Hysterical Reenactment: A visual medley of the Martin Agency's work, as interpreted by Fast Company (and, yes, that really is Andy Azula, an agency creative director and star of his own UPS ads).
So Hughes took the next step: He'd already created multiple creative teams--now he would turn them loose to tell multiple, distinct narratives designed to highlight various aspects of the brand. The "Good News" campaign--a faux news report of some calamity followed by the punch line: "But the good news is, I just saved a lot of money on my car insurance"--first launched in 2003 and picked up steam with the introduction of the new teams. Then came the cavemen.
The brief from the client had been short: "Make people understand that GEICO.com is simple." Both Lawson and Noel Ritter, the art director, had just finished reading a short story, "Pastoralia," about people who have to play Neanderthals in a theme park. After a synaptic sizzle or two, a slogan was born: "GEICO.com: So easy a caveman can do it." But they kept pushing, tweaking a simple concept into a brilliant one: A clutch of metrosexual cavemen, having somehow eluded extinction while developing a taste for racquet sports, plasma TVs, and "duck with mango salsa," is insulted by the company's advertising. The spots were an instant hit, spawning a trip down the red carpet at the Oscars with a hot babe on a caveman's arm, and a GEICO-developed Web site, Cavemanscrib.com, showing the hirsute hominids at home with their iPod docking stations, glossy fashion mags, and hors d'oeuvres on toothpicks. In March,
As Hughes saw the parallel GEICO accounts play out in the marketplace, he realized he'd actually discovered a better way to do branding, perhaps even a new media strategy altogether. "Once upon a time," he says, "an ad was about a company's unique selling position. But people can now accept more complex brands, and I thought we might be able to build a deeper relationship if we built on multiple fronts." Soon enough, the "Testimonials" campaign debuted, featuring actual customer endorsements embroidered by celebrity pitchmen--Little Richard, Burt Bacharach, and Peter Graves among them.
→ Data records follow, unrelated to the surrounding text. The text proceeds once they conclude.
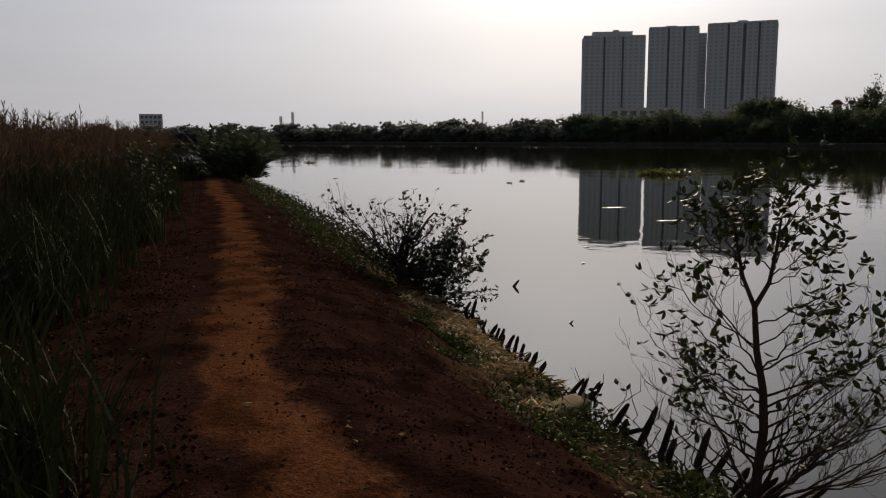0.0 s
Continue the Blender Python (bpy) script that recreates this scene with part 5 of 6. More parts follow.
def near_tree():
    rng = random.Random(27)
    right, away = Vector((0.94, -0.34, 0)), Vector((0.34, 0.94, 0))
    base = Vector((1.965, 5.18, 0.28))

    def at(x, z, y=0.0):
        z = z if z < 1.3 else 1.3 + (z - 1.3) * 0.78
        return base + right * x + away * y + Vector((0, 0, z))

    def stem(points, r0, r1):
        out = []
        for k, p in enumerate(points):
            out.append((p, r0 + (r1 - r0) * k / (len(points) - 1)))
        return out

    trunk = stem([at(-0.01, -0.4), at(0.01, 0.2), at(0.035, 0.5, 0.02), at(0.02, 0.75, 0.03), at(-0.03, 1.0, 0.02), at(-0.055, 1.28)], 0.036, 0.017)
    left = stem([at(-0.055, 1.28), at(-0.13, 1.5, 0.03), at(-0.17, 1.74, 0.05), at(-0.2, 1.95, 0.04), at(-0.32, 2.14, 0.02)], 0.015, 0.004)
    lead = stem([at(-0.055, 1.28), at(0.02, 1.48, -0.03), at(0.05, 1.72, -0.03), at(0.07, 1.98, 0.0), at(0.15, 2.27, 0.03)], 0.017, 0.004)
    boughs, twigs, leaves = [left, lead], [], []
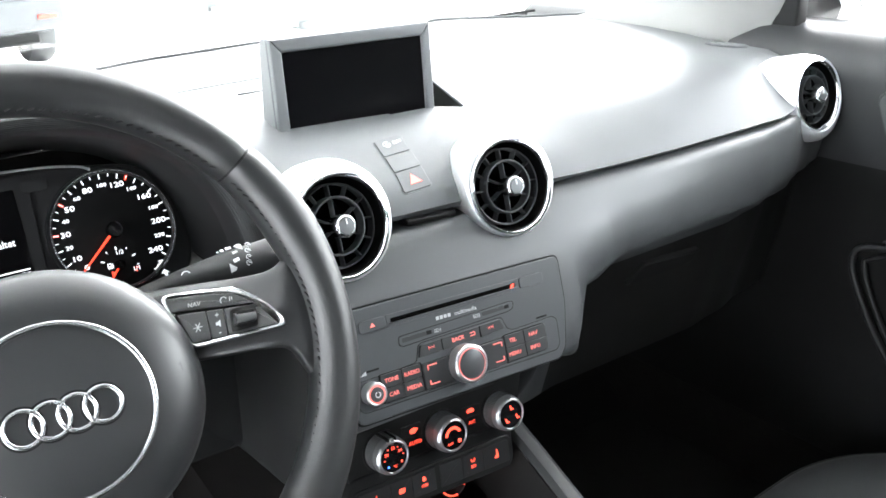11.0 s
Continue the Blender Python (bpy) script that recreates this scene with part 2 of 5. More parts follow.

The campaign was huge, culminating in a series of voice-overs for failed American Idol candidates on Leno.
Martin has since begun rolling out multipronged strategies for a variety of clients. UPS has spots directed at four different audiences with Azula's whiteboard as a common thread. And, Hughes says, you may well see the same from Wal-Mart.
It's a windy, overcast day in early spring, and the Martin Agency's new friends from Bentonville have arrived in Richmond. The marketing team from Wal-Mart, and its Martin counterparts--the creative team, account management, strategic planning, and others--have been ranged around a conference table since early morning, hashing out strategy and reviewing work.
Tony Rogers, an earnest young Wal-Mart marketing exec, is bubbling with enthusiasm about the work and his new partners. "One of the really neat things about Martin is that a lot of the people who work here are Wal-Mart shoppers and they intuitively understand the brand," he gushes. "It's a combination of a pretty successful track record combined with a real humble approach that impressed us."
There had been speculation in the trade press that one of the things Wal-Mart found attractive about Martin was that it wasn't one of those snobbish New York agencies. But while it's true the Martin crew is relatively down-to-earth, the fit probably has less to do with a shared love of low prices than with Martin's proven ability to deliver the kinds of measurable results so dear to the fabled Arkansas bean counters. (Much of the meeting in the boardroom that day was about creating "a common set of metrics, a dashboard, so we'll know what's working and what's not," says Brad Armstrong, the agency's senior Wal-Mart account executive.)
In fact, even though gauging ROI (return on investment) has become the advertising mantra of the moment, that has been a Martin strength since the agency bought a little New York direct-mail firm in 1986 and moved it to Richmond. As Hughes points out, "We do a lot of recruiting from places that don't do general advertising: direct-marketing companies, interactive companies, places most agencies look down their noses on. But the world is moving toward a direct-response model."
His direct-response team--traditionally at the bottom of an agency's strict caste structure--has been in the thick of it ever since. Indeed, the lead work the agency showed Wal-Mart at the pitch was by a direct-response writer. Integrated teams "make our direct-response work more imaginative, and our nondirect-response work more accountable," Hughes says.